• _Set task_
Copy out all lines in the data below containing the string "functions".

• _Data records_
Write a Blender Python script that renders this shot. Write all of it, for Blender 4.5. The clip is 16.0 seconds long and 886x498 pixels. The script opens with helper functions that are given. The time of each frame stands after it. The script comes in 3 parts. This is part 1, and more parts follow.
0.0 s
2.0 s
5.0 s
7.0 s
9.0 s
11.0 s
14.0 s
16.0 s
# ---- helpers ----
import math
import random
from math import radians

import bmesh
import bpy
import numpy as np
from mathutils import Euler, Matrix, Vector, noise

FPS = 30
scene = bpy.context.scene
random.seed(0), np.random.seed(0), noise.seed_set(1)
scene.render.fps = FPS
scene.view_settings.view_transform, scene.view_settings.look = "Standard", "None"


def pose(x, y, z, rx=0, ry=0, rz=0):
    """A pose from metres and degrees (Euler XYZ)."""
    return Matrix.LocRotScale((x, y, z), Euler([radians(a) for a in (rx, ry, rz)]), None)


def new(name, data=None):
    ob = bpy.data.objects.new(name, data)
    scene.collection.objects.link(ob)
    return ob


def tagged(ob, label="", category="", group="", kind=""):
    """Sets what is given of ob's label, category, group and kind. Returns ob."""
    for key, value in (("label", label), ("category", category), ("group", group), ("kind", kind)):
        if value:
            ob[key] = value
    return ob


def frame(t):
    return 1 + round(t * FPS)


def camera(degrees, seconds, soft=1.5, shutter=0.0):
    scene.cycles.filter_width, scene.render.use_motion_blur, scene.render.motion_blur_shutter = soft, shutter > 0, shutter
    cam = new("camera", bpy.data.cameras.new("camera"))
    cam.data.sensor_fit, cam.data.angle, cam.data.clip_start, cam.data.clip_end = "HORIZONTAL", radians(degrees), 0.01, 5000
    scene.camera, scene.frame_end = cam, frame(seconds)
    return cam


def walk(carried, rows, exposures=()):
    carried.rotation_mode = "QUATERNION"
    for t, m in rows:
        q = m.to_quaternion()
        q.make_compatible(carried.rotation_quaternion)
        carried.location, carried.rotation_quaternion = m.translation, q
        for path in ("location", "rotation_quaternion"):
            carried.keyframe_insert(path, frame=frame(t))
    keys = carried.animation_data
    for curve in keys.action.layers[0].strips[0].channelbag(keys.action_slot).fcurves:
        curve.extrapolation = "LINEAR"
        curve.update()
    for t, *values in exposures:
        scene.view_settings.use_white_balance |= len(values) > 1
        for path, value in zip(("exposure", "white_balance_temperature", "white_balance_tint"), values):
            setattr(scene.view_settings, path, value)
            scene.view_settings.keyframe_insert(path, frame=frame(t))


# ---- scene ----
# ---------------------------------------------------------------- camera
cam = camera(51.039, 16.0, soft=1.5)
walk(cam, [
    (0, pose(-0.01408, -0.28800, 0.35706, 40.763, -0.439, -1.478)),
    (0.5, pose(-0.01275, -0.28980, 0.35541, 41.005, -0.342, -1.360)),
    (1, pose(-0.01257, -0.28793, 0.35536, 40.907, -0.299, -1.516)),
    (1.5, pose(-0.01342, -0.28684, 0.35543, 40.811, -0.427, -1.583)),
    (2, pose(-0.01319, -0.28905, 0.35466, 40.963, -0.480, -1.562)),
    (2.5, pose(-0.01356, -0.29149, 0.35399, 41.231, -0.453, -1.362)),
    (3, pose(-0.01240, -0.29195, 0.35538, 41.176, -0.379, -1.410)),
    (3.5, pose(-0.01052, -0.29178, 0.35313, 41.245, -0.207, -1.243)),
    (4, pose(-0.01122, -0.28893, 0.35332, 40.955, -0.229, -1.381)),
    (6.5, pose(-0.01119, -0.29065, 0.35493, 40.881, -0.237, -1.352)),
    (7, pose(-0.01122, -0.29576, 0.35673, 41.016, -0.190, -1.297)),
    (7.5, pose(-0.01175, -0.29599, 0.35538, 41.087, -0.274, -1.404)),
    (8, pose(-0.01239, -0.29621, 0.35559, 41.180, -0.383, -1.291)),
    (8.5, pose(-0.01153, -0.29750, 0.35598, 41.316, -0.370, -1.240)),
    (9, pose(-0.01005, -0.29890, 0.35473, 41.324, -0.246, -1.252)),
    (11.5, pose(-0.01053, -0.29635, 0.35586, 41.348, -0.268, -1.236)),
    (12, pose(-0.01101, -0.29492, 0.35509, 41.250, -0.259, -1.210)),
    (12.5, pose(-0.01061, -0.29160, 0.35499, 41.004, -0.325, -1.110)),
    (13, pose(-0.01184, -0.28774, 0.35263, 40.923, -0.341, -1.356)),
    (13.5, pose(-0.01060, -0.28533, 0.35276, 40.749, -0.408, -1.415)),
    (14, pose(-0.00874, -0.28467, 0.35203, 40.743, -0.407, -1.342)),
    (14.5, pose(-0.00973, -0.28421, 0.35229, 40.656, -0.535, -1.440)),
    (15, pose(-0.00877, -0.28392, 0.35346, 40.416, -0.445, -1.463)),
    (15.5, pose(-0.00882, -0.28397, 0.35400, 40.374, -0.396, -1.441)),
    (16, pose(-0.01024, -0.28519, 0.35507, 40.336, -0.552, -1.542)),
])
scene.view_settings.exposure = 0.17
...
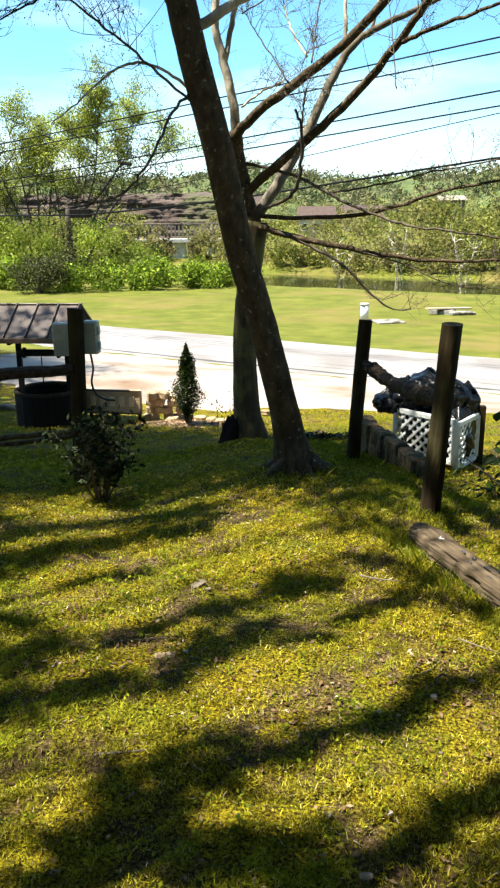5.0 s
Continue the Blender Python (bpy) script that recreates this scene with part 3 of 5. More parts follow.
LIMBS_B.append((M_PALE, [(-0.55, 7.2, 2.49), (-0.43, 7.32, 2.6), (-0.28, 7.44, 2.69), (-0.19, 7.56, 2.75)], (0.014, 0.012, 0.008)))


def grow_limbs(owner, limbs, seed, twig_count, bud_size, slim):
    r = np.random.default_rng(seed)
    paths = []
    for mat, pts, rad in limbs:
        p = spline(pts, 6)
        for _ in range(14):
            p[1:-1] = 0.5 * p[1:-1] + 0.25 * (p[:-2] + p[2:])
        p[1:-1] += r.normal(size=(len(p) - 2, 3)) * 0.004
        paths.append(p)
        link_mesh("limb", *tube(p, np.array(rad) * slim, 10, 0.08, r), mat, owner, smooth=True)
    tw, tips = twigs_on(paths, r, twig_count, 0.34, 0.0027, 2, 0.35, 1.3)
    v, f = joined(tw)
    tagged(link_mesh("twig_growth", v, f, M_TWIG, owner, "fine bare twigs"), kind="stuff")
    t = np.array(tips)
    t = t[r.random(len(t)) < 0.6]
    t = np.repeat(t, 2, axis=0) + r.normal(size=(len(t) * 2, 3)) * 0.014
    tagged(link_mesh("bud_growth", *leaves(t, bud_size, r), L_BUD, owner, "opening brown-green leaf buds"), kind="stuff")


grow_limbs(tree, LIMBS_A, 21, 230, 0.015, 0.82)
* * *
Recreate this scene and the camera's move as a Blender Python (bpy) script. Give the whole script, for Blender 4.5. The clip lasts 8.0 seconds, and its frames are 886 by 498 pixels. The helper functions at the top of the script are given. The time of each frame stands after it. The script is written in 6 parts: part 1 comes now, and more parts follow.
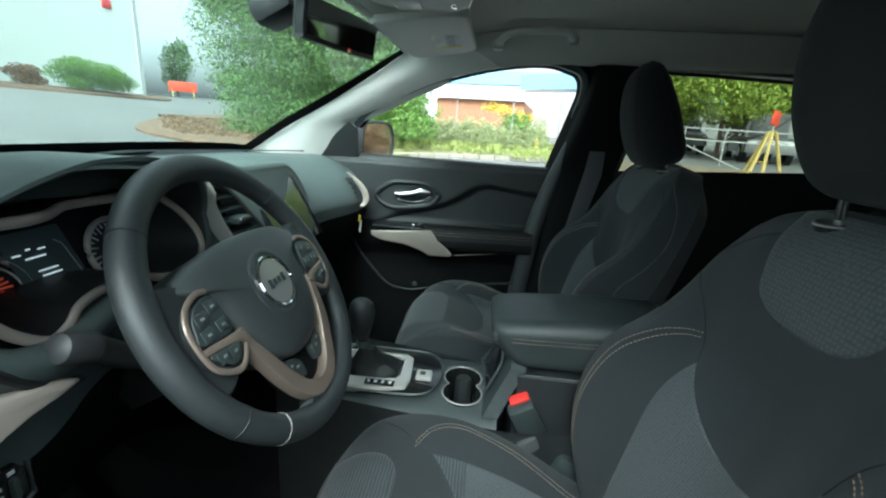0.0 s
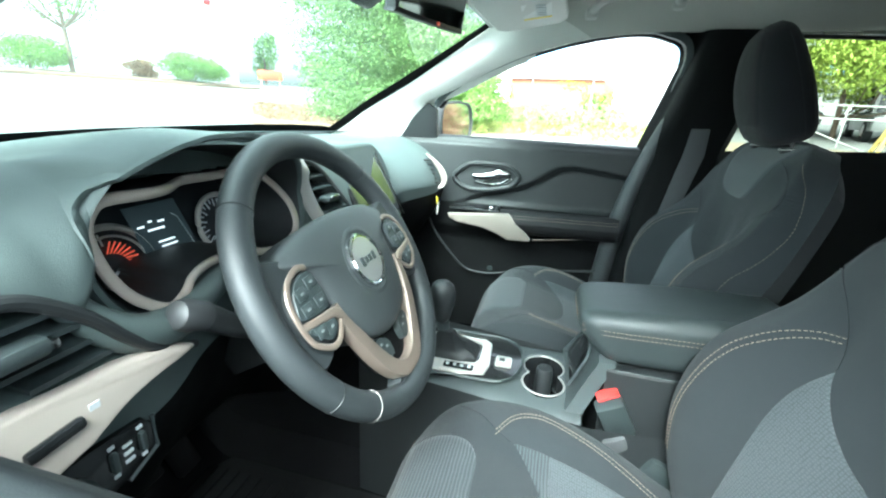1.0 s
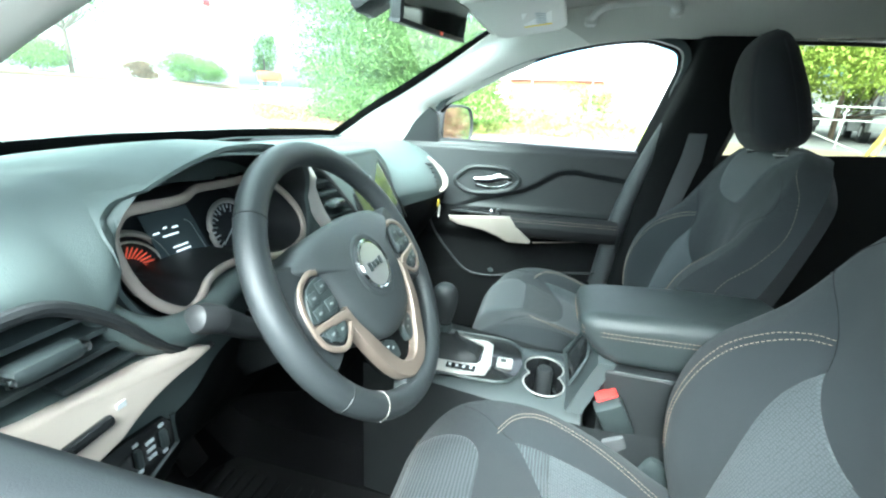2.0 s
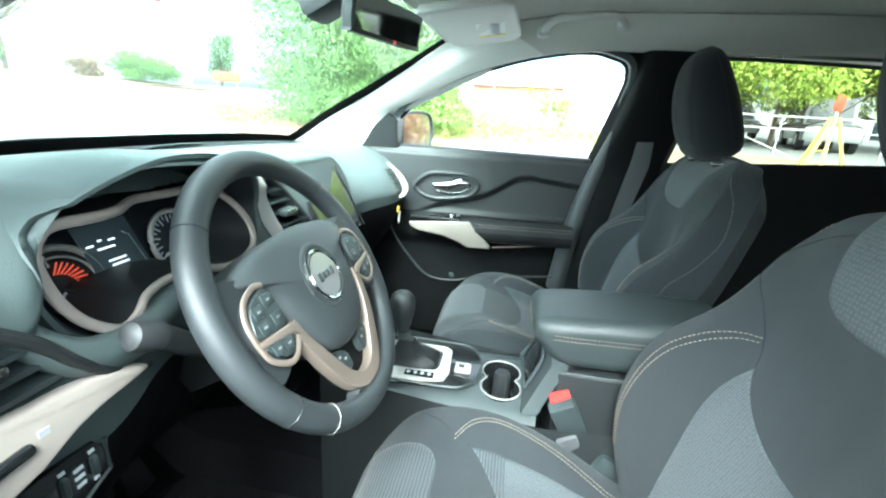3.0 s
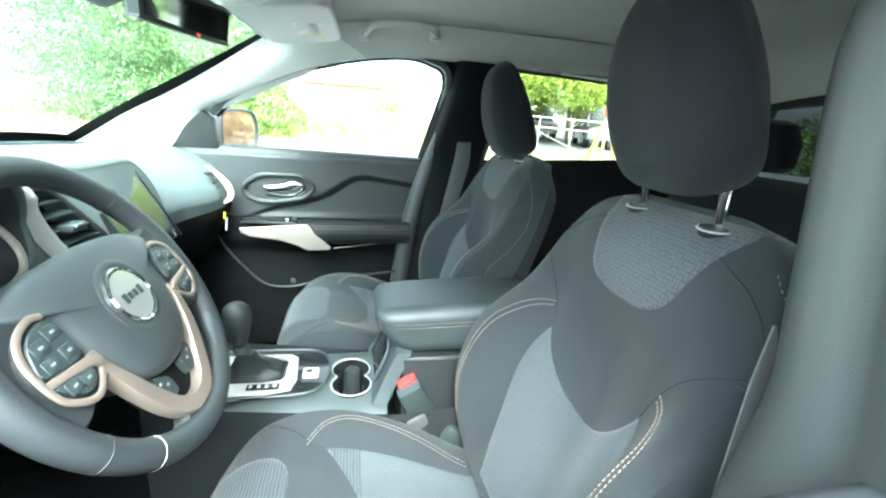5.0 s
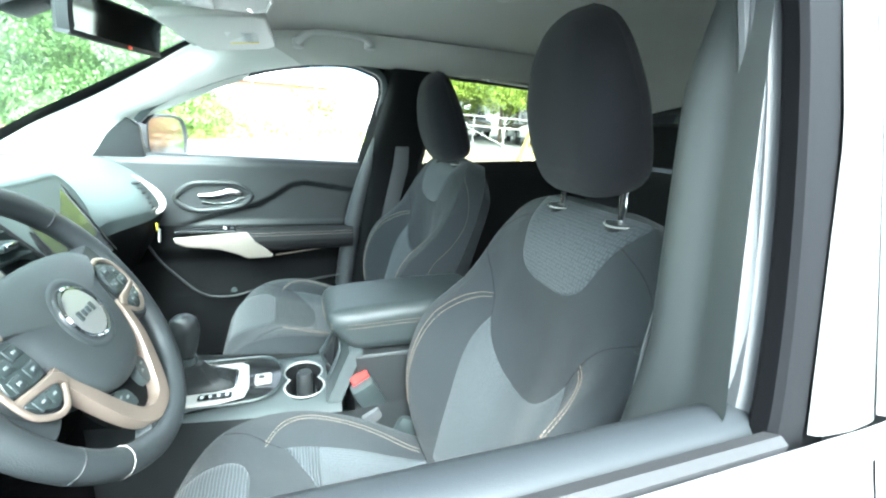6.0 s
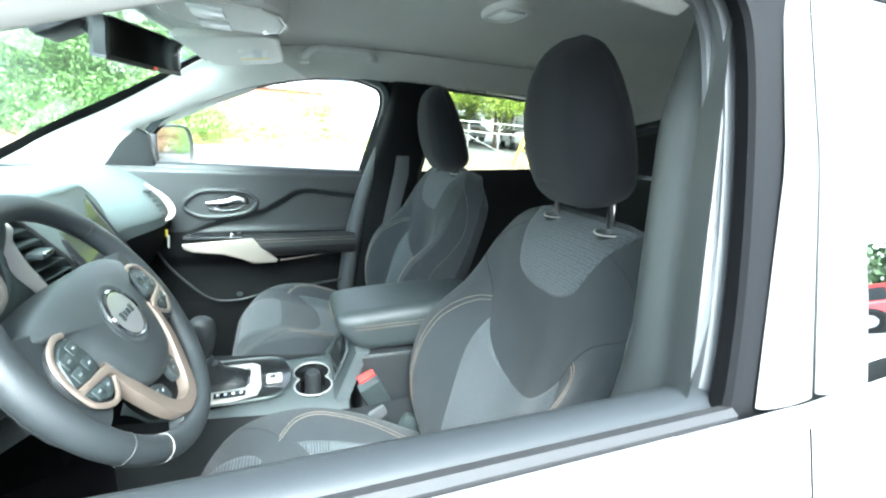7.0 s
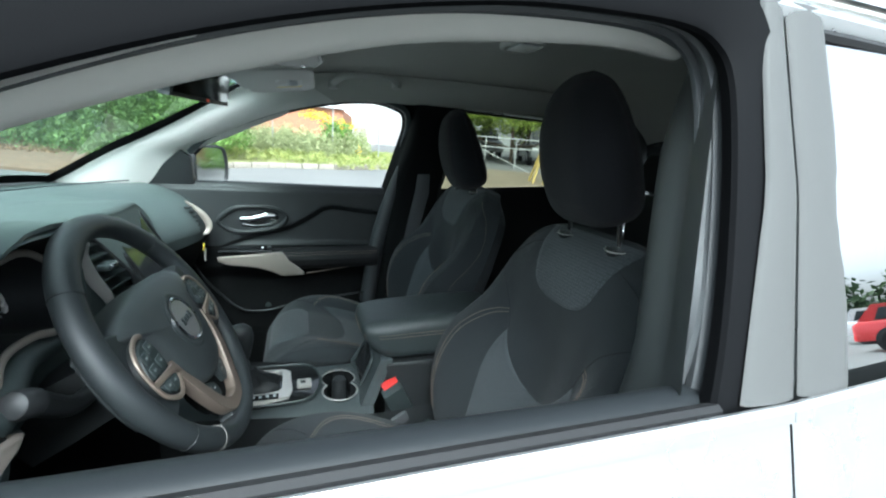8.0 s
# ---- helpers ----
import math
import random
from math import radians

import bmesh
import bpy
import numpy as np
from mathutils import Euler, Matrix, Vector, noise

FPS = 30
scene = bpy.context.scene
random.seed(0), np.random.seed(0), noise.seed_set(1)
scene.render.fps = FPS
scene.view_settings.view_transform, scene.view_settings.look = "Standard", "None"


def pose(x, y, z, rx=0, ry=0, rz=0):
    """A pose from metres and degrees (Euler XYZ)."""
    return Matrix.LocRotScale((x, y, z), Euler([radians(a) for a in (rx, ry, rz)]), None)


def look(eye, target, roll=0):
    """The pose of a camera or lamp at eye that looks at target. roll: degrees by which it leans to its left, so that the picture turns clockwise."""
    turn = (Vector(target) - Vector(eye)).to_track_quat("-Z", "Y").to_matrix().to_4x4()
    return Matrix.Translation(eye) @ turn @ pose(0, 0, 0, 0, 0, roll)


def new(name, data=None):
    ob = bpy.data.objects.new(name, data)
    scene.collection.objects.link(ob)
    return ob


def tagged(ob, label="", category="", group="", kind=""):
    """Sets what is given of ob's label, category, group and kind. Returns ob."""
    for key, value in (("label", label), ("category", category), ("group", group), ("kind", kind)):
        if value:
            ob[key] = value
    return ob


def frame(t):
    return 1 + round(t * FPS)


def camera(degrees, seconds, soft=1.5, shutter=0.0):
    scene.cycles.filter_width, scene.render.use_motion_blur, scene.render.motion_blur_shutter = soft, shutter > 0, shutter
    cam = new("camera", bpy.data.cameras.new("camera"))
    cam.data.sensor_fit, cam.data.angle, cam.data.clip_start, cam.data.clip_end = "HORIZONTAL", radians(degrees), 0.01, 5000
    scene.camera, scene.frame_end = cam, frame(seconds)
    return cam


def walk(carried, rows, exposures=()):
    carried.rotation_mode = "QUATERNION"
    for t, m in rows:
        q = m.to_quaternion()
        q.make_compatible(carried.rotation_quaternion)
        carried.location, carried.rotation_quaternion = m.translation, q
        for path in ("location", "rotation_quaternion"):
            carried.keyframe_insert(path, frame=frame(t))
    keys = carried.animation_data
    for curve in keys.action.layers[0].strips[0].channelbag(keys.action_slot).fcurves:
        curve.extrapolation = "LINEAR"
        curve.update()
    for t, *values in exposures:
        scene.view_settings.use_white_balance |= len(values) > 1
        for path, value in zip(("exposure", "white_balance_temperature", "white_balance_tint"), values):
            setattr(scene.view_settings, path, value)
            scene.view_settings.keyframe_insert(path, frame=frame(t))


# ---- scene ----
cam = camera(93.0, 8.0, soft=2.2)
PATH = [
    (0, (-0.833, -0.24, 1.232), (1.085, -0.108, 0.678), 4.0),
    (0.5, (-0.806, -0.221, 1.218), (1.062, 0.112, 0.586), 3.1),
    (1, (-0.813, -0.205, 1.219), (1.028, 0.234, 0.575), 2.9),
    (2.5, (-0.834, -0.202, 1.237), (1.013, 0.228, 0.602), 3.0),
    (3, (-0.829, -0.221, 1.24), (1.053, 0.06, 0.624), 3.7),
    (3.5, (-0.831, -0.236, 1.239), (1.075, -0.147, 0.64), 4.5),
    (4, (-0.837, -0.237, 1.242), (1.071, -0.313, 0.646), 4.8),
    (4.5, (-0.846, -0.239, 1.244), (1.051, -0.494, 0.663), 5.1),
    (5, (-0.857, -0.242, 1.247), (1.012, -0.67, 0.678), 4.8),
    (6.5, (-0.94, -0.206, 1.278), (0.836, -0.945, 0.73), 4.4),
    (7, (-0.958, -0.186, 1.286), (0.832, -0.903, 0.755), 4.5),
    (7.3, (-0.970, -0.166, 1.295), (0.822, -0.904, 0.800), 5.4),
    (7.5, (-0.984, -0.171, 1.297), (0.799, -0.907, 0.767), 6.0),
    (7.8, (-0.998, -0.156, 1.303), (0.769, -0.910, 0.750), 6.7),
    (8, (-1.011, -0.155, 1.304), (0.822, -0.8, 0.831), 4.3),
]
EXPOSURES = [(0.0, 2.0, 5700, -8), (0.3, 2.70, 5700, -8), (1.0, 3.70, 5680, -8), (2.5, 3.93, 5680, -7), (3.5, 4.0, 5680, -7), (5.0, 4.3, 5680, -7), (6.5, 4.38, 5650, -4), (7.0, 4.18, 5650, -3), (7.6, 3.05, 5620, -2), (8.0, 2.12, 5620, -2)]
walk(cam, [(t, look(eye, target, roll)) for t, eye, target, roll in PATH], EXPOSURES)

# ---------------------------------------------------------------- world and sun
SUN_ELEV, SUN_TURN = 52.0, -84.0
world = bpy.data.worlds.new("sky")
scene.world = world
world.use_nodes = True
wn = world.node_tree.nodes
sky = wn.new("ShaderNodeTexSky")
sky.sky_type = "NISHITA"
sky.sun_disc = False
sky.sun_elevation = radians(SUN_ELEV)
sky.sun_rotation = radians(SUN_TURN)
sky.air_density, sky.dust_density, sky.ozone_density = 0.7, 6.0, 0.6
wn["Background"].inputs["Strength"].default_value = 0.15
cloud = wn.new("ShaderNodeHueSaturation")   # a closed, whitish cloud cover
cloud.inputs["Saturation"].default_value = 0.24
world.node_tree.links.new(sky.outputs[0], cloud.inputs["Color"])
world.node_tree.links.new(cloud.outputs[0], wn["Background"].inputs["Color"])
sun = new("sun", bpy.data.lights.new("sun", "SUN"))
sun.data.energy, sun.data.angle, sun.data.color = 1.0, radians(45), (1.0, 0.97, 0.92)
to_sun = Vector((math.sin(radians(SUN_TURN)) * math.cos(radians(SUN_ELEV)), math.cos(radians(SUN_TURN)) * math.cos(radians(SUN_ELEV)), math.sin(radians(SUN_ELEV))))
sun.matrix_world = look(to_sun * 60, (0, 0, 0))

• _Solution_
Write a Blender Python script that renders this shot. Write all of it, for Blender 4.5. The clip is 16.0 seconds long and 886x498 pixels. The script opens with helper functions that are given. The time of each frame stands after it. The script comes in 3 parts. This is part 1, and more parts follow.
Recreate this scene and the camera's move as a Blender Python (bpy) script. Give the whole script, for Blender 4.5. The clip lasts 8.0 seconds, and its frames are 886 by 498 pixels. The helper functions at the top of the script are given. The time of each frame stands after it. The script is written in 6 parts: part 1 comes now, and more parts follow.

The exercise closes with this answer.